Data excerpt:
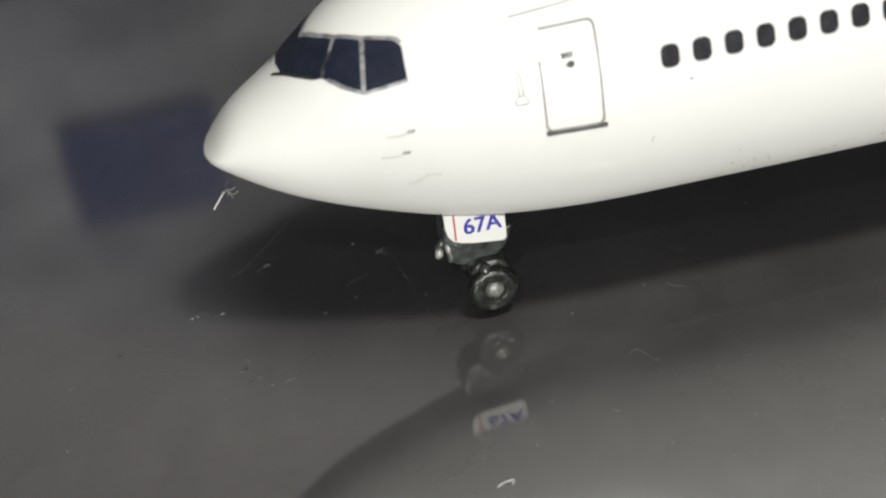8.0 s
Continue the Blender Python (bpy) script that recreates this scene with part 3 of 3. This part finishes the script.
def hub(bm, at, r, s):
    """A worn cast dome in a shallow dish."""
    lathe(bm, [(r * 0.36, -0.1 * s), (r * 0.35, s * 0.12), (r * 0.31, s * 0.34), (r * 0.22, s * 0.5), (r * 0.1, s * 0.57)], at, (0, 1, 0), 28)
    for v in bm.verts:
        v.co += noise.noise_vector(v.co / MM * 1.7) * 0.1 * MM
    return bm


def dish(bm, at, r, s):
    """The wheel's ribbed side between the hub and the tyre's edge."""
    lathe(bm, [(r * 0.34, 0.05 * s), (r * 0.44, -0.1 * s), (r * 0.52, 0.04 * s), (r * 0.62, -0.06 * s), (r * 0.72, 0.1 * s), (r * 0.8, -0.02 * s)], at, (0, 1, 0), 36, False)
    for v in bm.verts:
        v.co += noise.noise_vector(v.co / MM * 2.2) * 0.13 * MM
    return bm


for s in (-1, 1):
    tyre = part("wheel", wheel(bmesh.new(), (WHEEL_X, s * 2.75, WHEEL_Z), WHEEL_R, 1.5), TYRE, gear, "glossy black nose wheel")
    part("hub", hub(bmesh.new(), (WHEEL_X + 0.02, s * 3.5, WHEEL_Z + 0.18), WHEEL_R, s), HUB, gear, "dull silver wheel hub")
    part("dish", dish(bmesh.new(), (WHEEL_X, s * 3.53, WHEEL_Z), WHEEL_R, s), DISH, tyre, "gunmetal ribbed wheel face")
    part("collar", lumpy(lathe(bmesh.new(), [(0.3, -0.5), (0.62, -0.3), (0.66, 0.1), (0.5, 0.45), (0.2, 0.62)], (28.8, s * 3.0, 6.1), (0, s * 0.8, 0.6), 16), 0.06, 1.2), COLLAR, gear, "glossy worn axle collar")
    flash = bmesh.new()
    for k in range(16):
        if k % 5 == 3:
            continue
        arc = [(k + q) * 0.3927 for q in (0.05, 0.5, 0.95)]
        fibre([(WHEEL_X + (WHEEL_R * 0.9 + 0.12 * math.sin(k * 2.1)) * math.cos(a), s * (3.44 - 0.15 * (k % 3 == 0)), WHEEL_Z + (WHEEL_R * 0.88 + 0.12 * math.sin(k * 2.1)) * math.sin(a)) for a in arc], 0.05 + 0.04 * (k % 2), flash)
    part("mould_flash", flash, DISH, tyre, "uneven grey casting edge")
part("axle", rod(bmesh.new(), (WHEEL_X, -3.4, WHEEL_Z), (WHEEL_X, 3.4, WHEEL_Z), 0.5), GEAR, gear)


# wings, tail, engines and main gear
def wing(rows):
    """Loft of (leading x, trailing x, y, z, thickness)."""
    bm = bmesh.new()
    rings = []
    for lx, tx, y, z, th in rows:
        c = tx - lx
        prof = [(0, 0), (0.02, 0.45), (0.08, 0.8), (0.25, 1), (0.5, 0.85), (0.8, 0.35), (1, 0.03), (1, -0.03), (0.8, -0.2), (0.5, -0.6), (0.25, -0.75), (0.08, -0.6), (0.02, -0.35)]
        rings.append([bm.verts.new(Vector((lx + c * u, y, z + th / 2 * v)) * MM) for u, v in prof])
    for p, n in zip(rings, rings[1:]):
        for i in range(len(p)):
            j = (i + 1) % len(p)
            bm.faces.new((p[i], p[j], n[j], n[i]))
    bm.faces.new(rings[0])
    bm.faces.new(rings[-1])
    return bm


def fairing(s):
    """The wing root fairing: half ellipses along x, swelling from the fuselage side."""
    rows = [(96.05, 2.7, 0.5, 19.5), (96.15, 3.0, 1.1, 19.5), (96.5, 3.4, 1.75, 19.5), (97.1, 3.7, 2.3, 19.5), (98.2, 4.1, 3.15, 19.7), (100.2, 4.8, 4.3, 20.2), (103, 5.6, 5.4, 20.7), (108, 6.6, 5.9, 20.6), (125, 7.5, 4.4, 18.8), (148, 6.5, 3.6, 18.6), (165, 2.5, 0.6, 18.6)]
    bm = bmesh.new()
    rings = []
    for x, d, h, zc in rows:
        rings.append([bm.verts.new(Vector((x, s * (9 + d * math.cos(a)), zc + h * math.sin(a))) * MM) for a in [2 * math.pi * i / 32 for i in range(32)]])
    for p, n in zip(rings, rings[1:]):
        for i in range(32):
            j = (i + 1) % 32
            bm.faces.new((p[i], p[j], n[j], n[i]))
    bm.faces.new(rings[0])
    bm.faces.new(rings[-1])
    return bm


for s in (-1, 1):
    root = part("wing", wing([(102, 150, s * 12, 19.2, 7.0), (106, 150.5, s * 18, 19.5, 6.4), (111, 151, s * 26, 20.0, 5.5), (130, 155, s * 60, 23.5, 3.4), (158, 172, s * 116, 30, 1.4)]), WING_WHITE, plane, "cream white swept wing")
    part("wing_fairing", fairing(s), WING_WHITE, root, "cream white rounded wing root fairing")
    part("landing_light", lathe(bmesh.new(), [(0.75, -0.3), (0.75, 0.1), (0.6, 0.25), (0.2, 0.3)], (102.35, s * 14.2, 20.6), (-0.4, s * 0.9, 0.2), 20), GLASS, root, "small dark landing light")
    part("tailplane", wing([(243, 268, s * 3, 34, 2.6), (263, 275, s * 46, 38, 1.0)]), WHITE, plane, "white tailplane")
    pod = part("engine", lathe(bmesh.new(), [(5.2, 0), (6.2, 1), (6.8, 6), (6.6, 14), (5.2, 22), (3.4, 27), (2.4, 28), (4.6, 3)], (119, s * 41, 12.5), (1, 0, 0), 36), WHITE, plane, "white engine pod")
    part("pylon", box(bmesh.new(), 127, 143, s * 41 - 0.8, s * 41 + 0.8, 17, 21.8, 0.4), WHITE, plane, smooth=False)
    main = part("main_gear", rod(bmesh.new(), (141, s * 23, 19), (141, s * 23, 3), 1.3), GEAR, plane, "dark cast main gear leg")
    for wx in (137.5, 144.5):
        for wy in (-2, 2):
            part("wheel", wheel(bmesh.new(), (wx, s * 23 + wy, 2.9), 2.9, 1.9), TYRE, main)
    part("bogie_beam", rod(bmesh.new(), (137.5, s * 23, 2.9), (144.5, s * 23, 2.9), 0.8), GEAR, main)


def fin():
    wing_bm = wing([(232, 268, 38, 0, 2.8), (262, 279, 80, 0, 1.2)])
    for v in wing_bm.verts:
        v.co = Vector((v.co.x, v.co.z, v.co.y))
    return wing_bm


part("tail_fin", fin(), WHITE, plane, "white tail fin")


# dirt and painted crease shade in the seam round the wing root fairing
for seam, wide in (([side(95.9, 18.2), side(95.98, 19.7), side(96.35, 20.8)], 0.3), ([side(96.35, 20.8), side(97.3, 21.6), side(98.4, 22.2)], 0.16), ([side(98.4, 22.2), side(100.8, 23.5), side(103.0, 24.9)], 0.1), ([side(95.97, 18.3), side(96.7, 17.3), side(97.8, 16.4)], 0.2)):
    part("seam_dirt_shade", ribbon(bmesh.new(), seam, wide, 0.05), FAINT, plane, "grey line of dirt and painted crease shade in the wing root seam")


# ---- lint and dust ----
def lint(points, r, label, mat=None):
    ob = new("lint_fibre", mesh_of("lint_fibre", fibre(points, r), mat or FIBRE))
    return tagged(ob, label, "lint", group="lint on the sheet")


FLOOR_LINT = [
    [(19.6, 13.4), (20.4, 12.4), (21.4, 11.3), (21.7, 8.6), (22.3, 5.6)],
    [(20.2, 11.2), (20.7, 12.3), (21.6, 13.2)],
    [(7.0, 13.4), (7.8, 14.4), (8.8, 14.2)],
    [(15.8, 7.4), (16.6, 8.5), (17.4, 8.5), (18.3, 8.9)],
    [(4.9, 13.7), (7.6, 17.0), (11.6, 22.2)],
    [(-0.7, 7.6), (0.6, 8.2), (1.8, 7.3), (3.1, 7.4)],
    [(40.0, -13.1), (40.6, -12.6), (41.3, -13.0), (41.8, -14.4), (42.5, -14.8)],
    [(46.9, -3.4), (47.4, -4.2), (48.4, -4.5)],
    [(0.2, 37.0), (1.2, 37.6), (2.4, 37.3)],
    [(7.8, -5.9), (8.4, -5.6), (8.9, -5.7)],
]
for path in FLOOR_LINT:
    lint([(x, y, 0.04) for x, y in path], 0.01, "tiny pale lint fibre lying on the black sheet")

nose_lint = lint([(5.75, 1.5, 17.9), (5.95, 1.4, 18.3), (6.1, 1.2, 18.9), (6.5, 0.9, 19.6)], 0.012, "pale lint thread stuck under the white nose")
part("thread_end", fibre([(4.5, 1.6, 16.2), (4.8, 1.6, 16.65), (5.3, 1.6, 17.3), (5.75, 1.5, 17.95)], 0.1), THREAD, nose_lint, "bright white end of the thread")
for path in ([(5.7, 1.5, 17.8), (6.1, 1.5, 17.9), (6.4, 1.4, 17.4), (6.5, 1.4, 17.1)], [(5.9, 1.5, 18.1), (6.4, 1.3, 18.15), (6.9, 1.2, 18.4)], [(6.3, 1.4, 17.8), (6.65, 1.3, 17.6), (7.1, 1.3, 17.9)], [(6.0, 1.4, 17.5), (6.25, 1.4, 18.0), (6.2, 1.3, 18.4)]):
    part("loose_end", fibre(path, 0.05), FIBRE, nose_lint)

for path, r in (
    ([(19.8, 12.2), (20.1, 12.7), (20.4, 12.6), (20.7, 13.5)], 0.018),
    ([(-0.5, 7.6), (-0.3, 7.75)], 0.025),
    ([(0.1, 7.75), (0.3, 7.85)], 0.022),
    ([(2.5, 7.45), (2.9, 7.55)], 0.022),
    ([(17.5, 15.15), (17.9, 15.2)], 0.018),
    ([(7.8, 14.3), (8.2, 14.6), (8.5, 14.5)], 0.022),
    ([(21.9, 7.3), (22.1, 6.8)], 0.018),
    ([(16.4, 5.6), (16.45, 5.4)], 0.018),
    ([(12.8, 3.8), (13.2, 3.85)], 0.022),
):
    lint([(x, y, r) for x, y in path], r, "tiny bright white lint scrap on the black sheet", THREAD)
lint([(23.9, -26.9, 0.06), (24.3, -26.75, 0.2), (24.7, -26.7, 0.28), (25.1, -26.7, 0.3), (25.4, -26.7, 0.3), (25.3, -26.95, 0.16), (25.2, -27.0, 0.06)], 0.06, "curled white lint scrap standing up from the black sheet", THREAD)

rng = random.Random(7)
specks = bmesh.new()
for i in range(150):
    x, y = rng.uniform(-40, 120), rng.uniform(-45, 60)
    r = rng.choice((0.03, 0.035, 0.045, 0.075)) * rng.uniform(0.6, 1.2)
    bmesh.ops.create_icosphere(specks, subdivisions=1, radius=r * MM, matrix=Matrix.Translation(Vector((x, y, r * 0.6)) * MM))
for i in range(60):
    x, y = rng.uniform(3, 48), rng.uniform(-6, 22)
    r = rng.choice((0.02, 0.025, 0.03, 0.045)) * rng.uniform(0.7, 1.3)
    bmesh.ops.create_icosphere(specks, subdivisions=1, radius=r * MM, matrix=Matrix.Translation(Vector((x, y, r * 0.6)) * MM) @ Matrix.Diagonal((rng.uniform(0.8, 2.2), rng.uniform(0.8, 1.6), 0.8, 1)))
for i in range(12):
    x, y, a = rng.uniform(-25, 110), rng.uniform(-35, 45), rng.uniform(0, 6.28)
    n = rng.uniform(0.3, 0.9)
    bend = rng.uniform(-0.5, 0.5)
    fibre([(x, y, 0.04), (x + n * math.cos(a), y + n * math.sin(a), 0.06), (x + 2 * n * math.cos(a + bend), y + 2 * n * math.sin(a + bend), 0.04)], rng.uniform(0.008, 0.014), specks)
tagged(new("dust", mesh_of("dust", specks, FIBRE)), "fine pale dust specks scattered over the black sheet", "dust", kind="stuff")

# small marks on the white skin
part("skin_hair", ribbon(bmesh.new(), [side(22.0, 21.3), side(22.9, 21.55), side(23.9, 22.35), side(24.2, 22.25), side(24.9, 22.3)], 0.06, 0.05), HANDLE, plane, "fine grey hair mark")
part("skin_hair", ribbon(bmesh.new(), [side(43.5, 22.6), side(43.75, 23.1)], 0.06, 0.05), LINE, plane, "fine grey hair mark")
for dx, dz, dr in ((47.24, 28.16, 0.22), (43.63, 38.32, 0.18), (52.0, 19.0, 0.14), (66.0, 16.3, 0.16)):
    part("speck", print_on(bmesh.new(), rounded(dx, side(dx, dz)[1], dr, dr, dr * 0.45), 0.05), LINE, plane, "tiny grey speck")
stain_rng = random.Random(21)
for i in range(22):
    dx, dz, dr = stain_rng.uniform(50, 74), stain_rng.uniform(14.4, 17.6), stain_rng.uniform(0.08, 0.2)
    part("speck", print_on(bmesh.new(), rounded(dx, side(dx, dz)[1], dr * stain_rng.uniform(1, 2.5), dr, dr * 0.4), 0.045), HANDLE, plane, "tiny grey speck")
part("ochre_mark", print_on(bmesh.new(), rounded(87.2, side(87.2, 38.45)[1], 0.35, 0.75, 0.16), 0.06), YELLOW, plane, "small ochre printed mark")

grime = bmesh.new()
for gx, gy, gr in ((4.1, -2.4, 0.26), (4.5, -4.7, 0.14), (-2.0, -1.0, 0.08), (10.0, -9.0, 0.12), (33.0, -18.0, 0.14), (-8.0, 4.0, 0.16)):
    lathe(grime, [(gr * 0.6, 0.012), (gr, 0.003)], (gx, gy, 0), (0, 0, 1), 12)
tagged(new("grime", mesh_of("grime", grime, GRIME)), "small dull dark grime spots on the black sheet", "grime", kind="stuff")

Problem details:
Take the lines from the start of the material to the line with "0.5), GEAR, gear)", both included, and transcribe them exactly without the pictures.

Task solution:
8.0 s
Continue the Blender Python (bpy) script that recreates this scene with part 3 of 3. This part finishes the script.
def hub(bm, at, r, s):
    """A worn cast dome in a shallow dish."""
    lathe(bm, [(r * 0.36, -0.1 * s), (r * 0.35, s * 0.12), (r * 0.31, s * 0.34), (r * 0.22, s * 0.5), (r * 0.1, s * 0.57)], at, (0, 1, 0), 28)
    for v in bm.verts:
        v.co += noise.noise_vector(v.co / MM * 1.7) * 0.1 * MM
    return bm


def dish(bm, at, r, s):
    """The wheel's ribbed side between the hub and the tyre's edge."""
    lathe(bm, [(r * 0.34, 0.05 * s), (r * 0.44, -0.1 * s), (r * 0.52, 0.04 * s), (r * 0.62, -0.06 * s), (r * 0.72, 0.1 * s), (r * 0.8, -0.02 * s)], at, (0, 1, 0), 36, False)
    for v in bm.verts:
        v.co += noise.noise_vector(v.co / MM * 2.2) * 0.13 * MM
    return bm


for s in (-1, 1):
    tyre = part("wheel", wheel(bmesh.new(), (WHEEL_X, s * 2.75, WHEEL_Z), WHEEL_R, 1.5), TYRE, gear, "glossy black nose wheel")
    part("hub", hub(bmesh.new(), (WHEEL_X + 0.02, s * 3.5, WHEEL_Z + 0.18), WHEEL_R, s), HUB, gear, "dull silver wheel hub")
    part("dish", dish(bmesh.new(), (WHEEL_X, s * 3.53, WHEEL_Z), WHEEL_R, s), DISH, tyre, "gunmetal ribbed wheel face")
    part("collar", lumpy(lathe(bmesh.new(), [(0.3, -0.5), (0.62, -0.3), (0.66, 0.1), (0.5, 0.45), (0.2, 0.62)], (28.8, s * 3.0, 6.1), (0, s * 0.8, 0.6), 16), 0.06, 1.2), COLLAR, gear, "glossy worn axle collar")
    flash = bmesh.new()
    for k in range(16):
        if k % 5 == 3:
            continue
        arc = [(k + q) * 0.3927 for q in (0.05, 0.5, 0.95)]
        fibre([(WHEEL_X + (WHEEL_R * 0.9 + 0.12 * math.sin(k * 2.1)) * math.cos(a), s * (3.44 - 0.15 * (k % 3 == 0)), WHEEL_Z + (WHEEL_R * 0.88 + 0.12 * math.sin(k * 2.1)) * math.sin(a)) for a in arc], 0.05 + 0.04 * (k % 2), flash)
    part("mould_flash", flash, DISH, tyre, "uneven grey casting edge")
part("axle", rod(bmesh.new(), (WHEEL_X, -3.4, WHEEL_Z), (WHEEL_X, 3.4, WHEEL_Z), 0.5), GEAR, gear)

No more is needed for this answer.